Lo más asombroso de todo es que, en el fondo, a ellos, en su infantil inocencia, lo que más les mueve y les ilusiona es el Misterio que rodea toda la Navidad y no la cantidad o calidad de los regalos que recibirán.

A ellos les resulta fascinante el hecho de montar un Belén, llenar el árbol de adornos, llevar a su Niño Jesús hasta la iglesia como quién transporta su tesoro más preciado para que lo bendiga el sacerdote, ir a cenar hasta las tantas a casa de los abuelos cantando villancicos y tocando la pandereta (o, como dice el villancico, cualquier cacharro de los cajones de la cocina que haga ruido suficiente...), pasear por las calles iluminadas o acostarse el cinco de enero sabiendo que Melchor, Gaspar y Baltasar entrarán por el balcón a dejar un montón de regalos para todos.

Curiosamente, mi hija María no tiene ni idea de lo que le trajeron los Reyes el año pasado, pero tiene grabado en la memoria que su padre le contó que los camellos se habían quedado esperando en la terraza para no ensuciar toda la casa. Y lo cuenta fascinada y con los ojos abiertos como platos.

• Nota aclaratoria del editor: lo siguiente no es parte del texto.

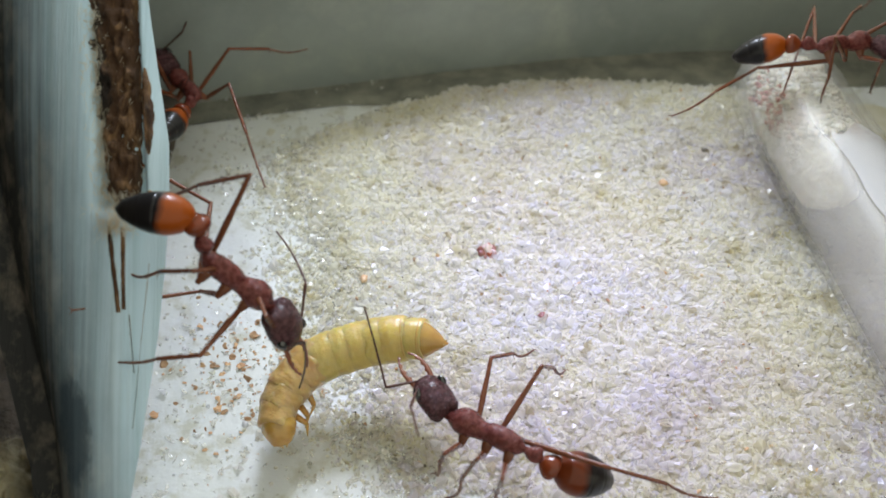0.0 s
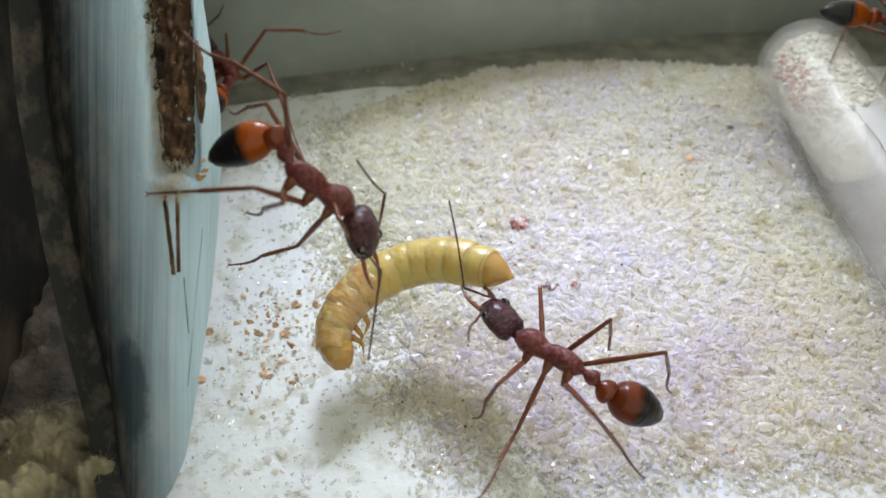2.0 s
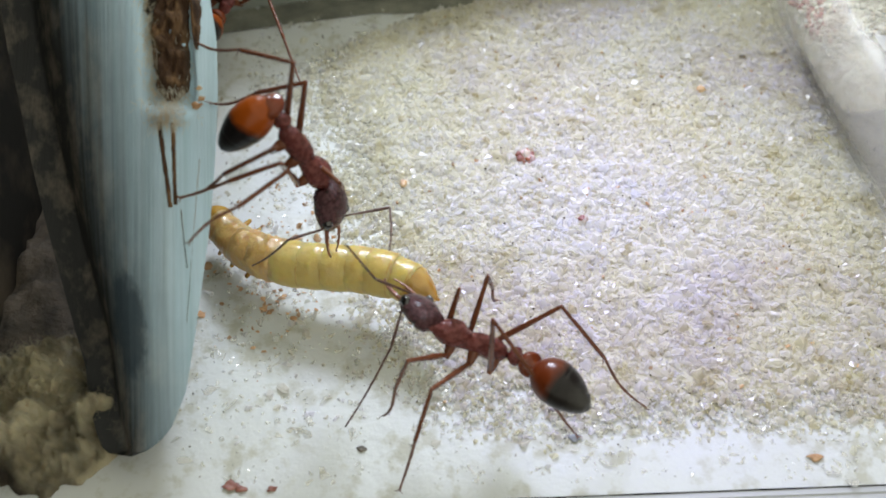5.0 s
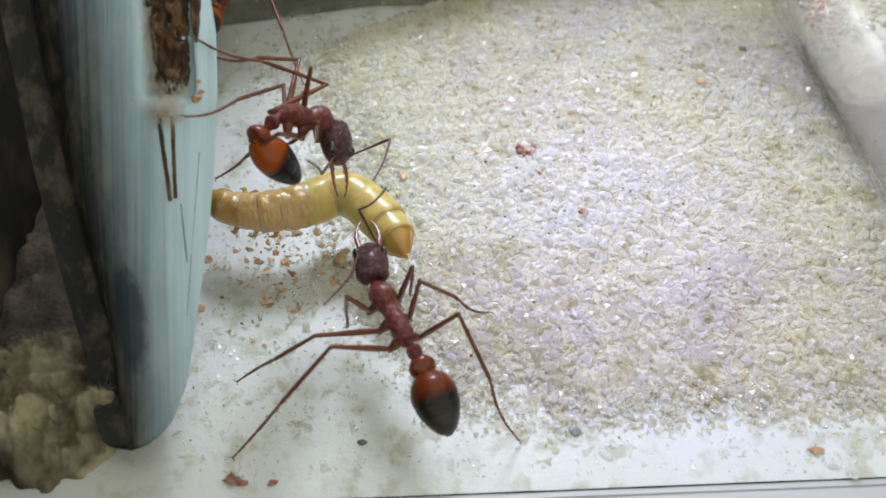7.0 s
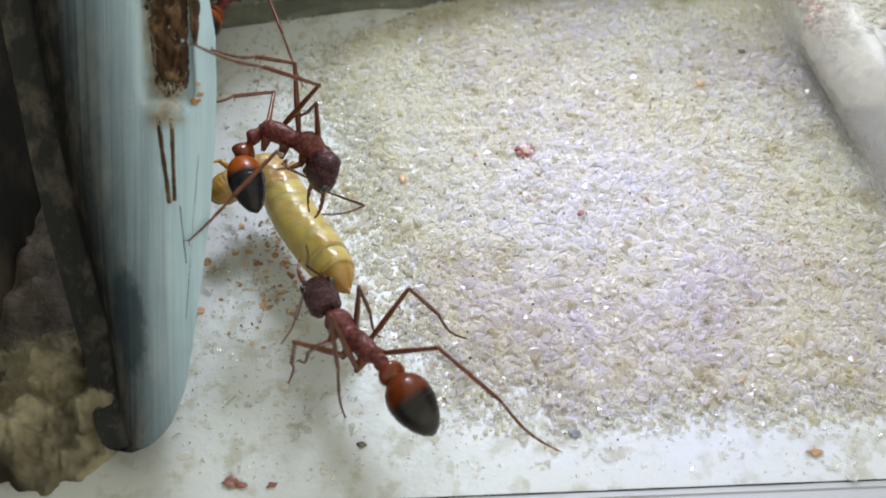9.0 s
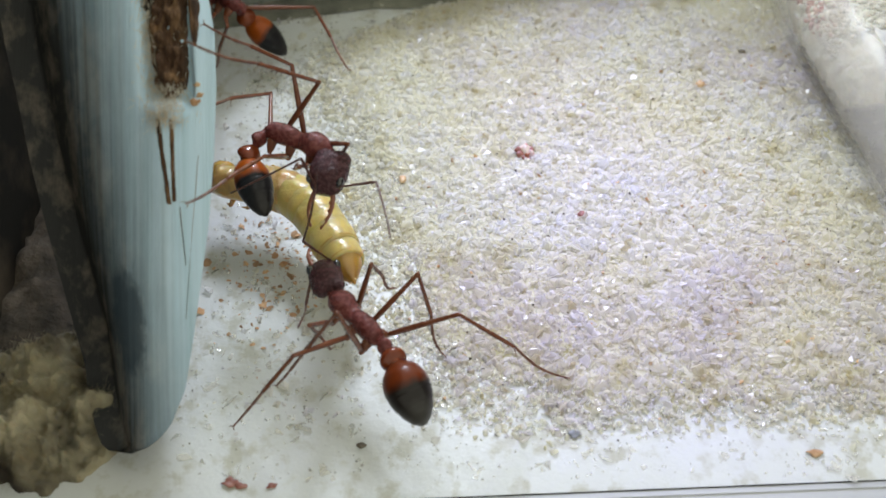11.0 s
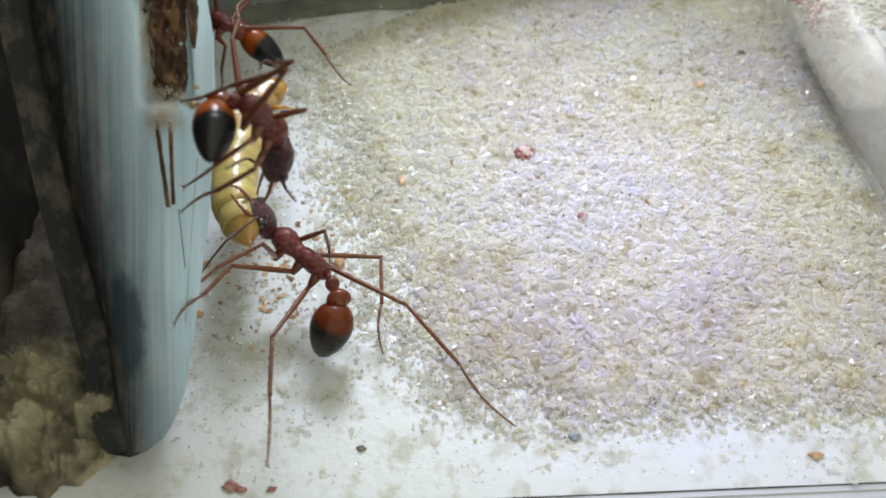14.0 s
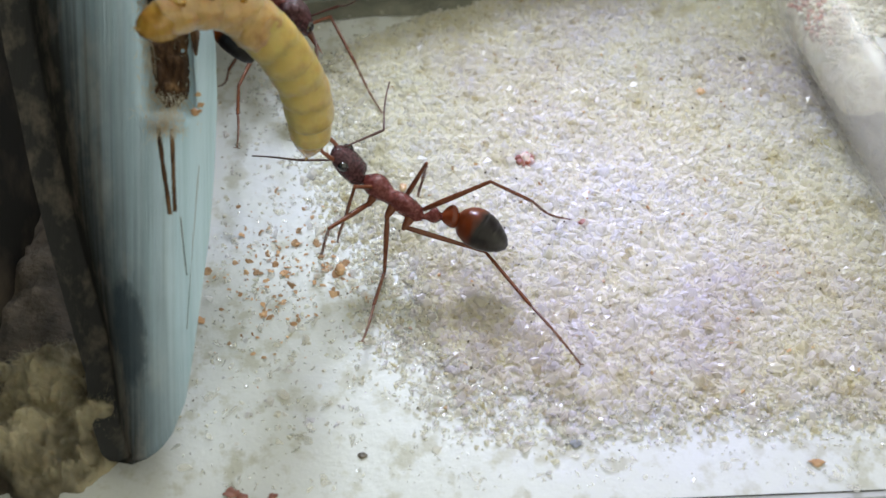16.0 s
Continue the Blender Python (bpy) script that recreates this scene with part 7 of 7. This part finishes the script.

Estas Navidades, pienso que no quiero que mis hijos reciban más regalos de los que necesitan; y que el tiempo que tendría que invertir en hacer de paje de los Reyes, prefiero dedicarlo a disfrutar de cada minuto con todo lo que ya tenemos y, sobretodo, de nuestro tiempo juntos. No quiero terminar exhausta después de patearme todas las tiendas de juguetes de Madrid. No quiero perder la perspectiva buceando durante horas por Amazon viendo qué es lo que más les puede gustar.

Prefiero sentarme horas a no hacer nada con mi familia, a jugar con ellos, a disfrutar también del no jugar, del dejar que surja cualquier actividad, del observar cómo ellos mismos montan la fiesta cantando y danzando alrededor de la alfombra del salón, a contemplar cómo todos se tiran encima de su padre entre carcajadas o cómo corren por el pasillo perseguidos por un lobo ficticio de dos años que no lleva máscara, ni caretas y simplemente ruge lo mejor que puede, a llenarnos con el contacto físico, con mil abrazos y mil besos, a mirarles a los ojos, a sonreírles, a aplaudir cada gesto, cada hazaña, cada logro, a quererles, en definitiva, y hacer que se sientan queridos.